Sells of less then half of what the Analyst have predicted. The fact that the Kindle is a loser product and a product for losers from the day it was released. Amazon thought that they could define a new market and build an e-reader that had a lock on the market. A market that Amazon wanted to own and earn most of the profits from. So, to do it they strong armed all the publishers into a fixed price anti-competitive price by which Amazon got 80% of the and the publisher got 20% (smaller publishers got shafted even more because they only got 10% or less). Then Amazon had the Kindle designed and built e-book reader sells would determine the value of the e-book business Amazon had built. The Problem for Amazon was the Kindle really sucked and sucked hard. Amazon’s saving grace was that no one outside the company didn’t know how few they had actually sold. Building on comments from everyone Amazon had the Kindle 2 and the lager DX designed and built. As Amazon still continues to market and hype their Kindle units the facts are the Kindle is already dead and if the truth be know then everyone would know that the Kindle was still born and never really defined the market or even dominated the market.
The question isn’t will Apple take over the Kindle market but, rather has the Kindle ever really been designed it’s own market?
If Amazon hasn’t been selling many Kindles, as many here seem to believe, then why would iPad be any kind of threat? If their sales of Kindles go from few to fewer, big deal. It would be like Apple getting their knickers in a twist because Apple TV had a new rival entering the market. No, if Amazon is worried, Kindle must be a pretty successful business for them.
My boss, a very smart woman, just purchased a Nook. She very happily uses an MBP and iPhone (switched from BB), and was quite up-to-speed on the iPad (partly because of me). Her reasoning for buying a Nook? It uses e-Ink (which she felt was easier on her somewhat aging eyes and allowed the device to last a week on one charge), got her discounts on B&N;e-books and lets her get access to thousands of free ones, and was more portable for her particular travel needs (she likes smaller bags, for instance, and flies a lot). In other words, for half the money of an iPad, she felt this device satisfied all of her particular e-book requirements.
I was surprised when she told me this because I absolutely thought she’d wait for the iPad, but I can see her point. And she’s told me she’s very willing to consider switching once iPad’s out in the wild for a few months and she can see what it’s like for people to use it. I guess what this means is that while iPad will indisputably succeed where no tablet ever did before, while iPad will revolutionize casual and work computing for millions of people and all future generations — there may still be a role for dedicated devices like an e-book reader. Just saying, is all.
For the record, I’m waiting for iPad. Right after the MBP gets its refresh.
@Apelock
I think Amazon is less concerned about Kindle, the hardware, than they are for Kindle, the e-book universe.

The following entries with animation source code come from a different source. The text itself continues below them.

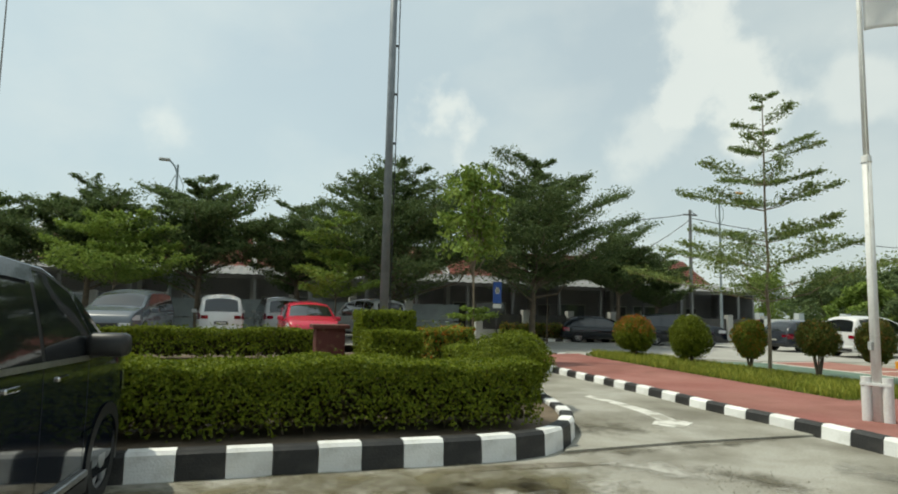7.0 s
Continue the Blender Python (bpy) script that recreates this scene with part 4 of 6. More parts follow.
def rock(loc, r, seed, label):
    bm = bmesh.new()
    bmesh.ops.create_icosphere(bm, subdivisions=4, radius=1)
    for v in bm.verts:
        n1 = noise.noise(v.co * 1.3 + Vector((seed, 0, 0))) * 0.45 + noise.noise(v.co * 3.7 + Vector((seed, 5, 0))) * 0.2 + noise.noise(v.co * 9 + Vector((seed, 0, 9))) * 0.06
        v.co = Vector((v.co.x * r[0], v.co.y * r[1], v.co.z * r[2])) * (1 + n1)
    o = tagged(link("rock", bm, M_ROCK, smooth=True), label, "rock")
    o.matrix_basis = pose(*loc)
    return o


rock((-5.12, 8.8, 0.19), (0.15, 0.1, 0.07), 1, "weathered pale stone on the lawn")
rock((-4.92, 8.93, 0.21), (0.17, 0.11, 0.12), 4, "larger weathered pale stone on the lawn")


def in_poly(x, y, poly):
    ins = np.zeros(len(x), bool)
    n = len(poly)
    for i in range(n):
        (x0, y0), (x1, y1) = poly[i], poly[(i + 1) % n]
        cross = ((y0 > y) != (y1 > y)) & (x < (x1 - x0) * (y - y0) / (y1 - y0 + 1e-12) + x0)
        ins ^= cross
    return ins


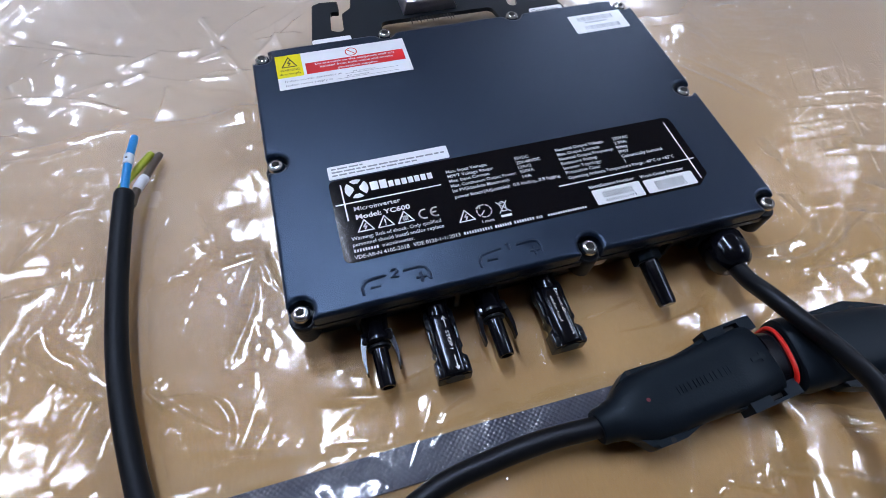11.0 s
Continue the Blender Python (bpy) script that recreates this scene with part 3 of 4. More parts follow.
part("lid", lid_mesh(0.0064, 0.0262, ZT, 0.0022), COATED, inverter, "black powder-coated metal lid", angle=50)
tray_line = fillet(rect(X0 - 0.0004, Y0 - 0.0004, X1 + 0.0004, Y1 + 0.0006), 0.0075, 6)
bm = slab(tray_line, 0.0225, 0.0258, 0.0006)
slab(fillet(rect(X0 + 0.003, Y0 + 0.004, X1 - 0.003, Y1 - 0.002), 0.008, 6), 0.0030, 0.0226, 0.0, bm, taper=0.002)
for x, y in SCREWS:
    lathe([(0.0062, 0.012), (0.0066, 0.0245), (0.0064, 0.0264), (0.0058, 0.0272)], Matrix.Translation((x, y, 0)), 20, bm)
for x in (-0.10, -0.05, 0.07, 0.10):
    block(x - 0.0015, Y0 + 0.001, 0.006, x + 0.0015, Y0 + 0.0045, 0.0225, 0.0004, bm)
part("tray", bm, CAST, inverter, "black cast metal lower tray")

bm = lathe([(0.0043, 0.0), (0.0043, 0.0010), (0.0040, 0.0020), (0.0033, 0.0027), (0.0024, 0.0030), (0.0019, 0.0030), (0.0017, 0.0014), (0.0007, 0.0013)], None, 24, six=(5, 6))
screw = part("screw", bm, STEEL, inverter, "shiny button-head steel screw")
screw.location = (*SCREWS[0], 0.0300)
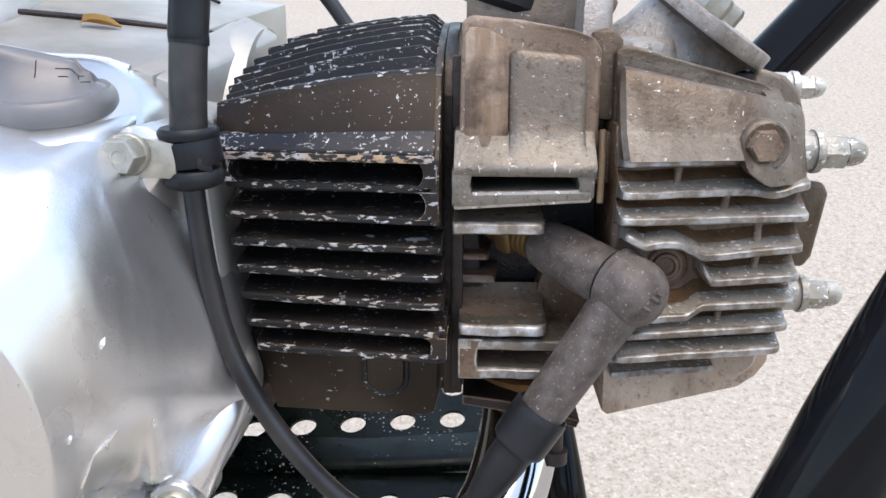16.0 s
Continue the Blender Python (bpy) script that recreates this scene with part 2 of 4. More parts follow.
GLOSS = dusty("gloss_black_paint", (0.007, 0.008, 0.009), (0.011, 0.011, 0.012), 0.06, 60, 0.02)
LEAF = dusty("dry_leaf", (0.30, 0.17, 0.04), (0.45, 0.28, 0.08), 0.6)
BAR = dusty("black_steel_paint", (0.008, 0.009, 0.009), (0.014, 0.014, 0.014), 0.16)
ZINC = dusty("dull_zinc", (0.34, 0.33, 0.275), (0.54, 0.52, 0.45), 0.42, 240)
ZINC.node_tree.nodes["Principled BSDF"].inputs["Metallic"].default_value = 0.7
BRASS = dusty("gold_passivated_steel", (0.24, 0.14, 0.06), (0.38, 0.26, 0.12), 0.4)
BRASS.node_tree.nodes["Principled BSDF"].inputs["Metallic"].default_value = 0.8
for each, level in ((BLACK, 0.3), (BROWN, 0.15), (CHIPPED, 0.3), (RUBBER, 0.2), (CABLE, 0.4), (GLOSS, 0.09), (RAIL, 0.3), (FLANGE, 0.15), (BAR, 0.3), (CAP, 0.3), (ALLOY, 0.4), (FIN, 0.4)):
    each.node_tree.nodes["Principled BSDF"].inputs["Specular IOR Level"].default_value = level
for each, level, gloss in ((GLOSS, 0.05, 0.04), (BAR, 0.6, 0.08), (BLACK, 0.05, 0.25)):
    each.node_tree.nodes["Principled BSDF"].inputs["Coat Weight"].default_value = level
    each.node_tree.nodes["Principled BSDF"].inputs["Coat Roughness"].default_value = gloss
CHROME = material("chrome", (0.72, 0.75, 0.80), 0.06, 1.0)
at = coords(CHROME)
put(CHROME, "Base Color", mix(CHROME, ramp(CHROME, noise_of(CHROME, at, 40, 5, 0.7), (0.54, 0.0), (0.76, 0.5)), (0.50, 0.51, 0.525), (0.30, 0.235, 0.18)))
put(CHROME, "Roughness", ramp(CHROME, noise_of(CHROME, at, 70, 5), (0.4, 0.035), (0.7, 0.10)))
bump(CHROME, noise_of(CHROME, coords(CHROME, (0.3, 1.0, 1.0)), 48, 2), 0.24, 0.0015)
RUST = dusty("brown_burnt_steel", (0.028, 0.019, 0.016), (0.075, 0.05, 0.04), 0.6)
MUDDY = mud_specked()
BARE = material("bare_scratched_metal", (0.85, 0.84, 0.82), 0.25, 0.9)
YELLOW = dusty("yellow_leaf", (0.45, 0.36, 0.04), (0.62, 0.50, 0.10), 0.6)
RUSTY = dusty("orange_rust", (0.20, 0.07, 0.02), (0.42, 0.18, 0.05), 0.7, 120)
SLEEVE = dusty("worn_cable_sleeve", (0.010, 0.010, 0.010), (0.042, 0.039, 0.035), 0.45, 130)
MUDDY.node_tree.nodes["Principled BSDF"].inputs["Specular IOR Level"].default_value = 0.14
STEEL = dusty("blued_steel", (0.13, 0.145, 0.16), (0.22, 0.235, 0.25), 0.35)
STEEL.node_tree.nodes["Principled BSDF"].inputs["Metallic"].default_value = 0.7
GROUND = ground_look()
PLASTER = dusty("pink_plaster", (0.56, 0.40, 0.28), (0.64, 0.47, 0.34), 0.9, 3, 0.4)


# ---- building helpers ----
def thing(name, label, category, group=""):
    """An empty on the leaning motorcycle that parents the parts of one thing."""
    ob = new(name)
    ob.empty_display_size = 0.02
    ob.matrix_world = BIKE
    return tagged(ob, label, category, group)


def part(name, bm, mat, parent, label="", smooth=40, edge=None, deep=None):
    """One mesh from a bmesh in millimetres, as a part of a thing. edge: a second material, for its bevels. The third
    material is for fin roots, dark with oil and shade.
    """
    bmesh.ops.recalc_face_normals(bm, faces=bm.faces)
    bm.transform(Matrix.Scale(0.001, 4))
    me = bpy.data.meshes.new(name)
    bm.to_mesh(me)
    bm.free()
    me.materials.append(mat)
    me.materials.append(edge or mat)
    me.materials.append(deep or mat)
    for p in me.polygons:
        p.use_smooth = True
    me.set_sharp_from_angle(angle=radians(smooth))
    ob = new(name, me)
    ob.parent = parent
    return tagged(ob, label)


def soften(bm, width, segments=2, edges=None):
    es = [e for e in (edges or bm.edges) if len(e.link_faces) == 2 and e.calc_face_angle(0) > 0.5]
    if es and width:
        bmesh.ops.bevel(bm, geom=es, offset=width, segments=segments, profile=0.6, affect="EDGES", clamp_overlap=True, material=1)


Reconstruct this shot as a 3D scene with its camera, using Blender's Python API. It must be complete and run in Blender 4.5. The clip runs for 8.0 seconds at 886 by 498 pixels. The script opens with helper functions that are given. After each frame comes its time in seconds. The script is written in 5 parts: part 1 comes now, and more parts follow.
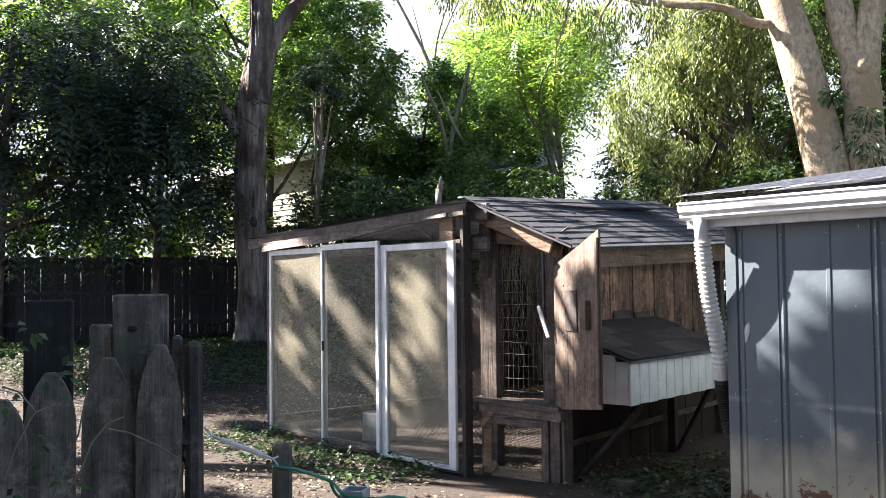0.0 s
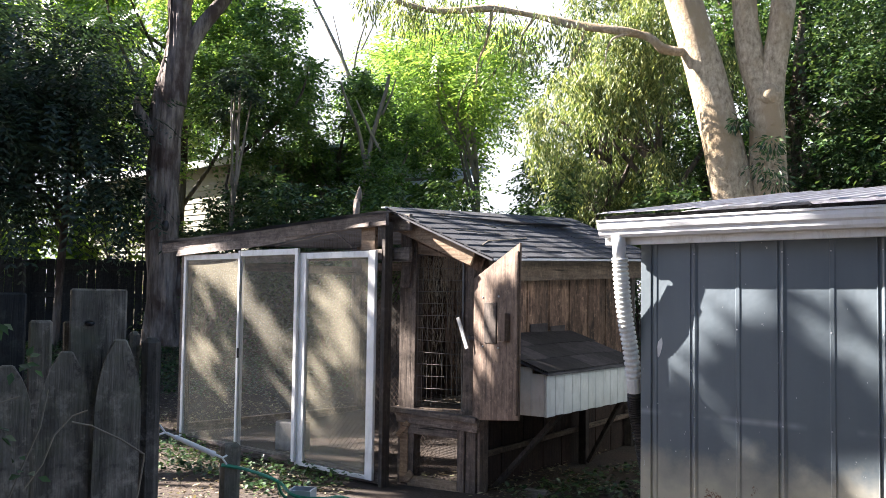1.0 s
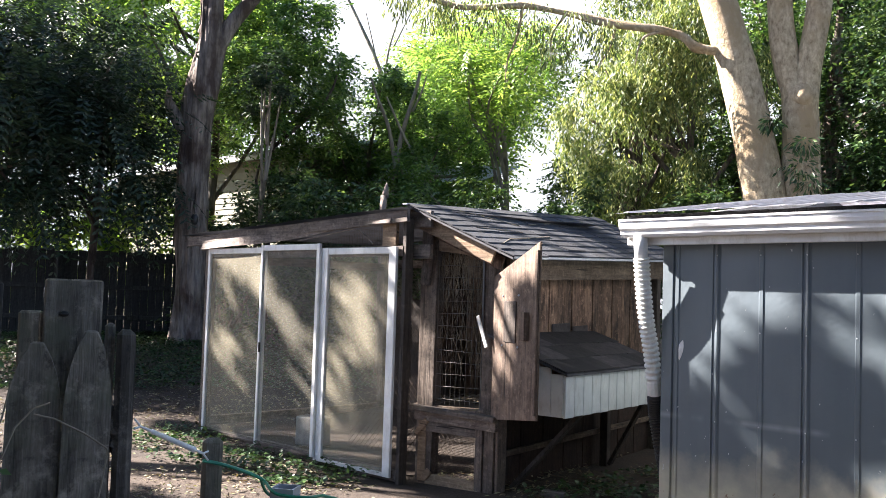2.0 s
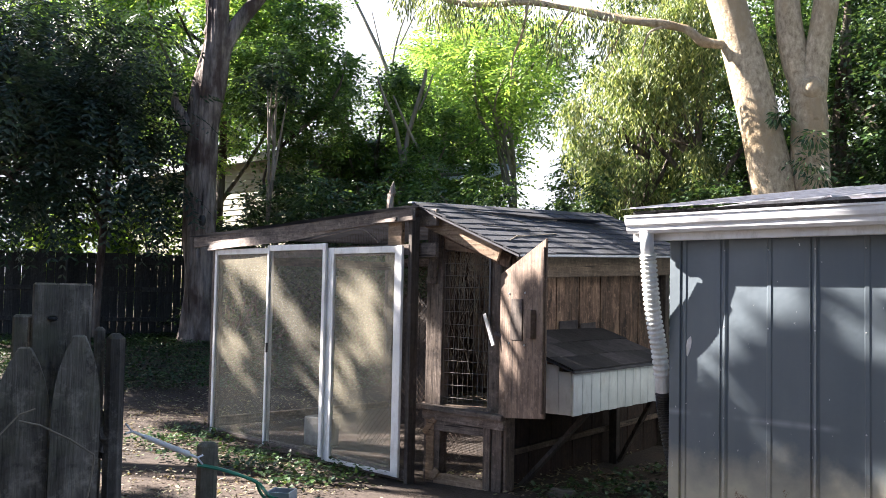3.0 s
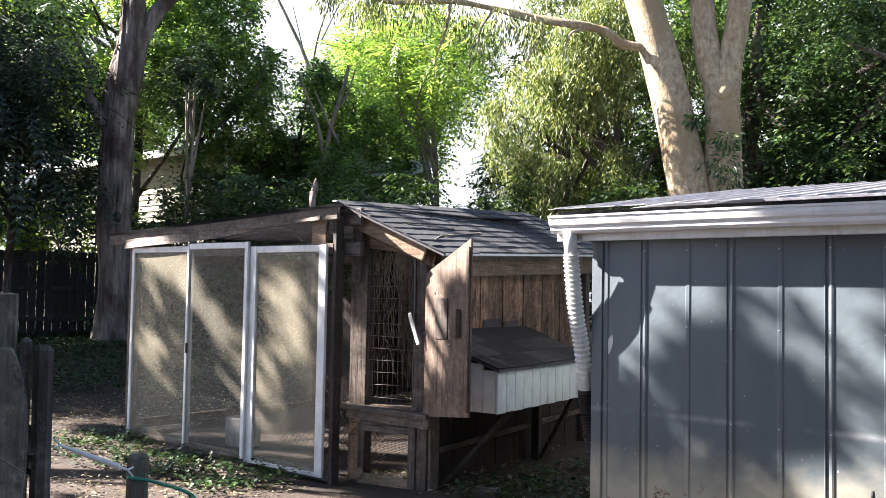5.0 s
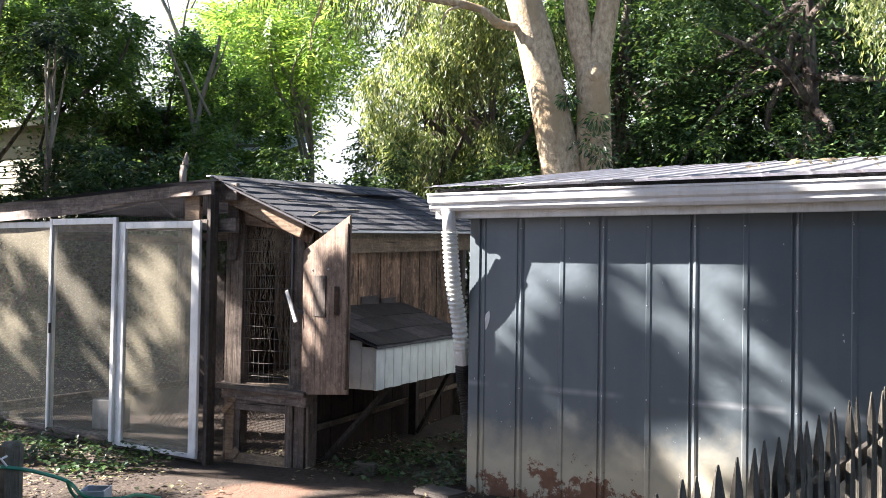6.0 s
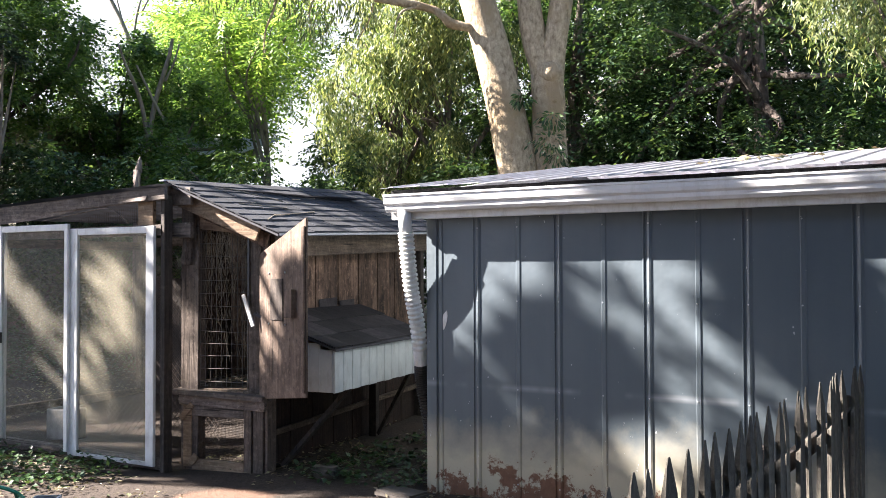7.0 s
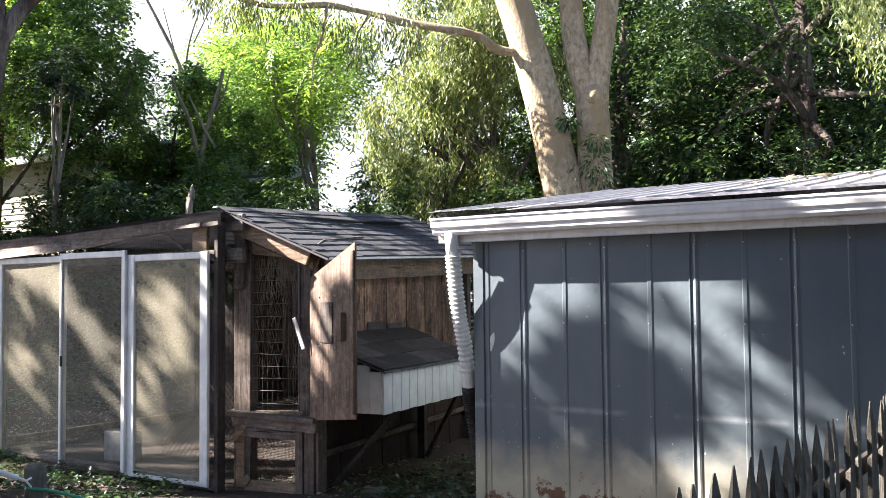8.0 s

Kindle reader buys directly from Amazon. Own a Kindle? Your books are always going to be purchased from Amazon. The iPad with its iBook Store breaks this chain that Amazon was trying to forge for its future. It’s only a matter of time that the majority of reading material will be purchased for, and consumed on, an electronic reading device. Amazon hoped to own that market. Now they may not.
Their main opportunity now is to make sure that their Kindle app is better than Apple’s iBook app.
Kindle will feel pain. Lots of pain. They will feel the mother, grandmother, and great grandfather of all pains.
Pain so painful, it hurts even thinking about it. It’s painful even as I type this….now that is PAIN.
Amazon need to get the price of the Kindle down, drastically down so that it becomes affordable as just a reference device so that people can have 1 or 2 hanging around whilst they do their actual work on their iPad or computer. I always use to have more than one reference book open so I could glance back and forth, this is the only way I see a Kindle surviving.
I can assure you that the model calls for revenue from eBooks, NOT Kindle sales. They’re going to drop the price on that MF soon after the iPad hits shelves, if not before. If you can buy an eBook from Amazon that will work on their Kindle for iPad app, the hardware from Amazon becomes worthless.
I bought a Kindle 2 way before any of this talk of an iBookstore or the official iPad announcement. So I have plenty of Amazon eBooks. I’ll still be able to read the ones I bought right on my new iPad. The Kindle goes on eBay shortly thereafter, and if I am lucky to get $100 I’ll take it.
Amazon doesn’t really care how many Kindles it sells. Amazon cares about selling the media (ebooks in this case). So they’ll target iPad owners and sell ebooks to them. Amazon is ultimately going to make MORE revenue and profit from ebook sales because of iPad, not less. After the first week of sales, there will no doubt be more iPads out there in the hands of potential ebook customers than all the previously sold Kindles combined.